A National Center for Earthquake Research will be established at Menlo Park, only miles from one of the principal objects of study--the San Andreas fault, according to Secretary of the Interior Stewart L. Udall.

The Center will be a division of the U.S. Geological Survey (USGS).

Its creation will accelerate plans for a $7 million building program at the USGS West Coast headquarters at 345 Middlefield Road, although a definite starting date has not been set, George O. Gates, chief of the geologic division, said today.

Udall said the earthquake center is being established to "stimulate and coordinate research on the causes and predictions of earthquakes and on methods of minimizing loss of life and property resulting from earthquake occurrences in populace areas.

The announcement followed by two days a report by Dr. Donald Hornig, director of the U.S. Office of Science and Technology, recommending a 10-year program of earthquake research.

Gates said the new center will tie in with an earthquake prediction study begun by his office last summer. However, other federal and state agencies, universities, industries and nations will participate in the center's studies and exchange of information, he said.

One of the first steps in the program will be relocation of the USGS Branch of Crustal Studies from Denver, Colorado, to Menlo Park. This branch has about 40 staff memebers, Gates said. The move is to be completed by next summer.

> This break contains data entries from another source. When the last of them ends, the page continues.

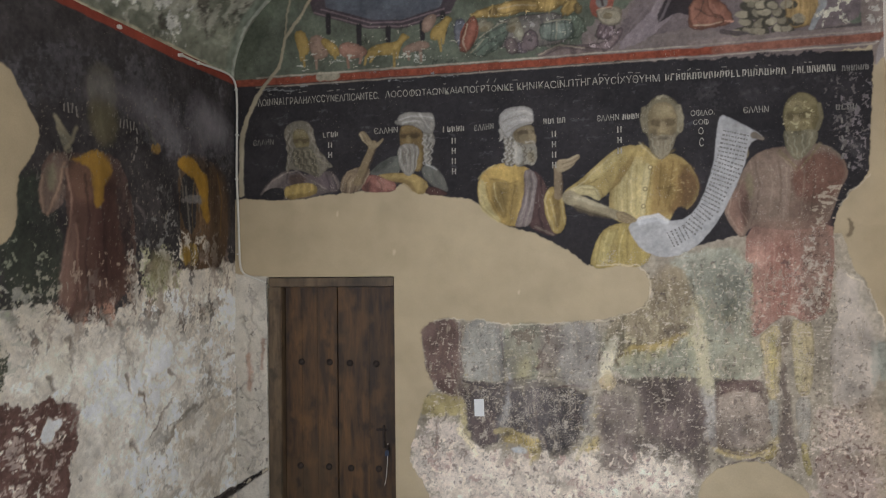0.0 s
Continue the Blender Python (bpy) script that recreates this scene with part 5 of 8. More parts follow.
mass([(0.577, 1.007), (0.617, 1.007), (0.637, 0.872), (0.589, 0.705), (0.549, 0.684), (0.570, 0.839)], (150, 146, 142), 0.6, 0.012)
mass([(0.658, 1.033), (0.866, 1.007), (0.872, 0.805), (0.864, 0.578), (0.743, 0.564), (0.663, 0.671), (0.637, 0.839)], (122, 108, 102), 0.75, 0.016)
mass([(0.663, 0.685), (0.744, 0.671), (0.865, 0.651), (0.871, 0.584), (0.743, 0.557), (0.676, 0.618)], (78, 64, 62), 0.6, 0.016)
mass([(0.880, 1.111), (1.236, 1.111), (1.265, 0.886), (1.281, 0.698), (1.240, 0.511), (1.160, 0.658), (1.013, 0.752), (0.899, 0.819)], (84, 71, 69), 0.85, 0.012)
mass([(0.807, 1.477), (0.950, 1.679), (1.051, 1.780), (1.152, 1.753), (1.212, 1.558), (1.191, 1.376), (1.015, 1.329), (0.834, 1.322)], (114, 100, 78), 0.7, 0.016)
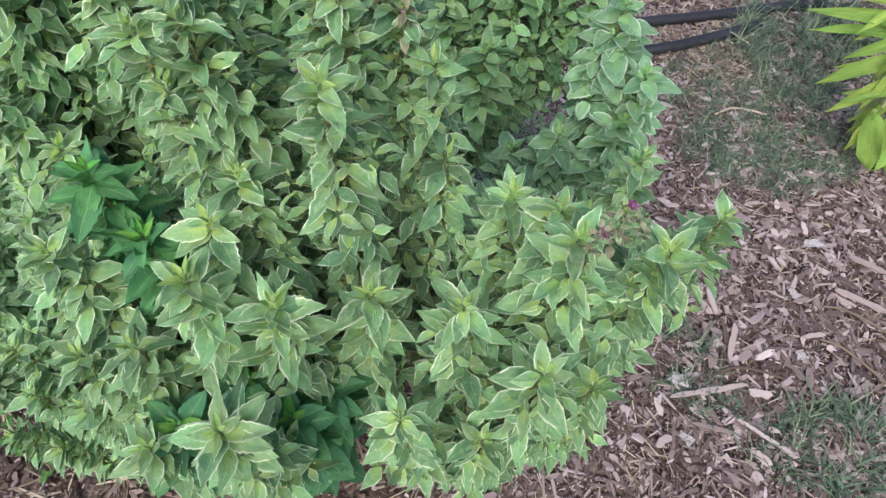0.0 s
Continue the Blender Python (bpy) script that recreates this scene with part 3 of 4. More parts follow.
tagged(part("thatch", *join([blades(0.00, 0.95, 0.13, 0.14, 1200, 0.045, 51, 1.0, 0.0019), blades(0.10, 0.85, 0.13, 0.14, 700, 0.045, 52, 1.0, 0.0019), blades(-0.93, 0.73, 0.08, 0.05, 90, 0.06, 57, 1.1, 0.0014), blades(-0.72, 0.82, 0.12, 0.06, 110, 0.06, 58, 1.1, 0.0012), blades(-0.56, 0.86, 0.10, 0.08, 110, 0.06, 59, 1.1, 0.0012), blades(-0.98, 0.68, 0.08, 0.05, 120, 0.05, 60, 1.1, 0.0012), blades(-0.90, 0.80, 0.08, 0.05, 70, 0.05, 63, 1.1, 0.0012)]), THATCH, ground), kind="stuff")


# ---- basil plants ----
def col(base, top, low, wide, **k):
    return dict(base=base, top=top, low=low, wide=wide, **k)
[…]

Geophysicist L. C. Pakiser, former chief of the crustal studies branch, will head the earthquake center.

Instruments and personnel developed in the crustal branch's studies of underground nuclear testing detection will be of high significance in the earthquake center's work, Gates said.

Studies will be centered in California, Nevada and Alaska.

The San Andreas and Hayward faults in the Bay Area and San Francisco Bay, itself, will be the objects of special studies, Gates said.

One of the first projects will be location of the best testing spots along the faults. Earthquakes generally are believed to be caused by sudden releases of tension built up as land masses on one side of the fault inch along in yet unexplained migrations.

Techniques used by the USGS to anticipate eruptions of Kilauea volcano on the island of Hawaii will be used at the outset of the earthquake studies, Gates said. These instruments include tilt meters and seismographs.

The scientists later hope to develop more sophisticated detection devices. These will be coupled with intensive studies of the reaction of various types of geological rock formations to shock waves and mapping of the distribution of such material.

The USGS owns 16 acres at Menlo Park.

It was selected as the site of the earthquake center because "this is the center of earthquake country in the United States," Gates said, and because of its proximity to universities and its laboratories and libraries.